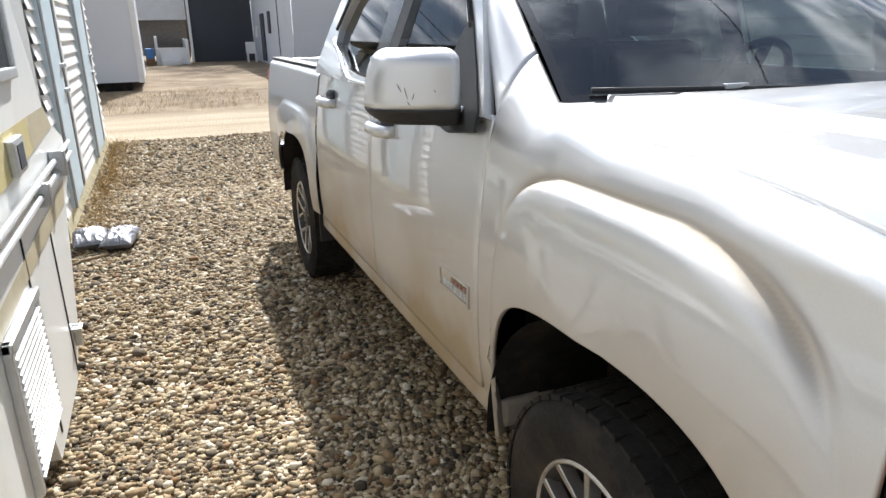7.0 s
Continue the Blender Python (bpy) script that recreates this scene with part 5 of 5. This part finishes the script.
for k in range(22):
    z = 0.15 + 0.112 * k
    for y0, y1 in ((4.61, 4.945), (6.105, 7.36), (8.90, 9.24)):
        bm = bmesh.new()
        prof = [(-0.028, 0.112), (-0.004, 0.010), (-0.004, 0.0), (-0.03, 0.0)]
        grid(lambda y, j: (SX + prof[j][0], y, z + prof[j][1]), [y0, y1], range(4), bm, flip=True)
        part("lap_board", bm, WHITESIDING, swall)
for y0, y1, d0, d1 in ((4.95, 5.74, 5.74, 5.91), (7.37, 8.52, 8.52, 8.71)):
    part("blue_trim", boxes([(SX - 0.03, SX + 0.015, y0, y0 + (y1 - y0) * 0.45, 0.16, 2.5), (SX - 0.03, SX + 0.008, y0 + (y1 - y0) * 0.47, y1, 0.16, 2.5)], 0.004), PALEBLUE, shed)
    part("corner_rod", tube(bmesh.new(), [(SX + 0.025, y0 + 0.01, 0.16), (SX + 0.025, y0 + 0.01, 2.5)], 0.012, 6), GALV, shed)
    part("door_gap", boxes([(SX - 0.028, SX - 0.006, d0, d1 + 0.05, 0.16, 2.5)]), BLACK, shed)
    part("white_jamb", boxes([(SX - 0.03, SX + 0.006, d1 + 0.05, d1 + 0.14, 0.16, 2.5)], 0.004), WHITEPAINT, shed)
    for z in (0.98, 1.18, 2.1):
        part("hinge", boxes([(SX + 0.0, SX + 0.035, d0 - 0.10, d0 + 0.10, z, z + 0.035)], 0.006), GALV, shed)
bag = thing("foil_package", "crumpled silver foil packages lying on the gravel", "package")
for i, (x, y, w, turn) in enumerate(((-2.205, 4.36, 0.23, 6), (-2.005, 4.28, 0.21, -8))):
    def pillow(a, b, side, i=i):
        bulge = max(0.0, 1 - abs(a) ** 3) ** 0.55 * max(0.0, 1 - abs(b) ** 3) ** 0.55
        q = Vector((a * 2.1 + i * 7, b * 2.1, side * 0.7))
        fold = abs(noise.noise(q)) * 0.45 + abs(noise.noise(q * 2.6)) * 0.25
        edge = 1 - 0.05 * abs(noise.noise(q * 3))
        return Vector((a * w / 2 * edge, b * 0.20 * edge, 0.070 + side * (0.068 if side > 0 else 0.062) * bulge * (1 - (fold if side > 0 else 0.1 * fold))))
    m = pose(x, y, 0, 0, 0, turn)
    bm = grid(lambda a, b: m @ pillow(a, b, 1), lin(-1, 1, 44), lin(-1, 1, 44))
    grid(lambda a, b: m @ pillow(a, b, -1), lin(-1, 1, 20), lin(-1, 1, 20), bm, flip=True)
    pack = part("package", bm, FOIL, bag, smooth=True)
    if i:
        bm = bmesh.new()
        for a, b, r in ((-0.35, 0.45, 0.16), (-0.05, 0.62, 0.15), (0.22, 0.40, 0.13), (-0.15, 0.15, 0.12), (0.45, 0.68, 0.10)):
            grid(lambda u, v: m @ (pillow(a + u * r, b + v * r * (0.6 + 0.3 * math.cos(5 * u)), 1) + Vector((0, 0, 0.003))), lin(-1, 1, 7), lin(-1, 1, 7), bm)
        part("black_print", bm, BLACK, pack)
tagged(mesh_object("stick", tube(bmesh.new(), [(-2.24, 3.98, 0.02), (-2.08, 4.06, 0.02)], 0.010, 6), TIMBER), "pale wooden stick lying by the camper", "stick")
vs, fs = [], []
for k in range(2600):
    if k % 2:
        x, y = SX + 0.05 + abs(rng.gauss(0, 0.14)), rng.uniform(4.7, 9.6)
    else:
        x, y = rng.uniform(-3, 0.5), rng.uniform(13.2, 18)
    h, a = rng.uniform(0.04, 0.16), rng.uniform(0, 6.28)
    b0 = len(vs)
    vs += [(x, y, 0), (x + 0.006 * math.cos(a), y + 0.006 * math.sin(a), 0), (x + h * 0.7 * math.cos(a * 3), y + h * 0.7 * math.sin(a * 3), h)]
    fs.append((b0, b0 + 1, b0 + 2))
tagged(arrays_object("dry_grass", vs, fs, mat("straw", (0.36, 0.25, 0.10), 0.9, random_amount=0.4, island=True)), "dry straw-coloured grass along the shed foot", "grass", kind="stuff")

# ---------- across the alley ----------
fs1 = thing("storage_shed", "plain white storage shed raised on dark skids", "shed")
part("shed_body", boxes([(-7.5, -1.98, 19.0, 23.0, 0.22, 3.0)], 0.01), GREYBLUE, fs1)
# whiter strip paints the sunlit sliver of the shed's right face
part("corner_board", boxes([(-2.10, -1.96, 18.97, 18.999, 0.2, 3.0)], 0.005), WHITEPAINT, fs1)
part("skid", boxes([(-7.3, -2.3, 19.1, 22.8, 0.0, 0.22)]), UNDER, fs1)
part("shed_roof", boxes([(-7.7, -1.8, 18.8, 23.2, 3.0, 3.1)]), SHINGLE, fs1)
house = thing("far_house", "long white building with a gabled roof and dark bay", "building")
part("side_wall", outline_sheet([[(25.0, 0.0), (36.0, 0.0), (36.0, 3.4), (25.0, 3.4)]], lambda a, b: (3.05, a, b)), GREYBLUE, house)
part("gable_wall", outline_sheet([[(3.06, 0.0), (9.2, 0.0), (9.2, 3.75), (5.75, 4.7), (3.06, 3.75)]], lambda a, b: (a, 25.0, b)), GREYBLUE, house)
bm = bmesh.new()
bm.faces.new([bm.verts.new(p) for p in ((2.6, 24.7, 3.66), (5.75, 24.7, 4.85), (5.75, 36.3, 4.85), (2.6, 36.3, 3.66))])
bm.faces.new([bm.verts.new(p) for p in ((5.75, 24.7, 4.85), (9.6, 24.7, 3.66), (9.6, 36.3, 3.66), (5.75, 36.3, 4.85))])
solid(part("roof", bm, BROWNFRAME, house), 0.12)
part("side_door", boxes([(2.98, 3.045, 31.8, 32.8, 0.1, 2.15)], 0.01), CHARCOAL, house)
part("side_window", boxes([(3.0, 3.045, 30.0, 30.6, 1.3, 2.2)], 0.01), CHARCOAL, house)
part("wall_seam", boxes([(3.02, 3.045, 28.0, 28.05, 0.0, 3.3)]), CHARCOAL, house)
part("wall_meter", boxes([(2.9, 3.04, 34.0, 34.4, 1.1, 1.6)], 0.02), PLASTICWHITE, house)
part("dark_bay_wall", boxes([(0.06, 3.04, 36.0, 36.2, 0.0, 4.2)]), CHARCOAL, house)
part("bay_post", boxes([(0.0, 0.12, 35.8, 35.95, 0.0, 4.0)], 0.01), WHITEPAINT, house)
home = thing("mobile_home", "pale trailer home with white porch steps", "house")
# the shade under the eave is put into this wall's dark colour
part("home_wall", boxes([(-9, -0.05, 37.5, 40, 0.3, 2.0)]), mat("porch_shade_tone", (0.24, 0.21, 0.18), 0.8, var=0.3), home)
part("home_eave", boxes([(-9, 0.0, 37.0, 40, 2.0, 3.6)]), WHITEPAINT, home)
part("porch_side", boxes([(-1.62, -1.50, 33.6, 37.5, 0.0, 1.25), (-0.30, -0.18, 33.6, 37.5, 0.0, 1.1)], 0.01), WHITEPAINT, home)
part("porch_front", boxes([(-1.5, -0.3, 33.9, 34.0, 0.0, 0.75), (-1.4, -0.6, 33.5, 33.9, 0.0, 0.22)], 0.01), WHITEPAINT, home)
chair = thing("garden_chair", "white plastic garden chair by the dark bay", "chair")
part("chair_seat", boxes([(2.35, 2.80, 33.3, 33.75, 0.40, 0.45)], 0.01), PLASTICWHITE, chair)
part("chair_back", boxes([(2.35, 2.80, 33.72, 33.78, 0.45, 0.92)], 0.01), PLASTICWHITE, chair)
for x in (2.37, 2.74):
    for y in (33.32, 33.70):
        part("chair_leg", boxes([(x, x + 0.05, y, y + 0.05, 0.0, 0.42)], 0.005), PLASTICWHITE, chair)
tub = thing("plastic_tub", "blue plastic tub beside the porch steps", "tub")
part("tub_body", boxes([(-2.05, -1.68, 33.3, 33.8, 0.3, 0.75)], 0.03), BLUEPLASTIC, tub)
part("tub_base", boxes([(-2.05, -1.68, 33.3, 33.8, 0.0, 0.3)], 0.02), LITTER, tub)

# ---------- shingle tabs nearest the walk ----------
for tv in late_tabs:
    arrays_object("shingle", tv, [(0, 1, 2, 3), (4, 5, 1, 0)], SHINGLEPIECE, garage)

=== AIM OF THE TASK ===
List each line in the listing that contains the string "with".

=== CORRECT RESULT ===
Continue the Blender Python (bpy) script that recreates this scene with part 5 of 5. This part finishes the script.
house = thing("far_house", "long white building with a gabled roof and dark bay", "building")
home = thing("mobile_home", "pale trailer home with white porch steps", "house")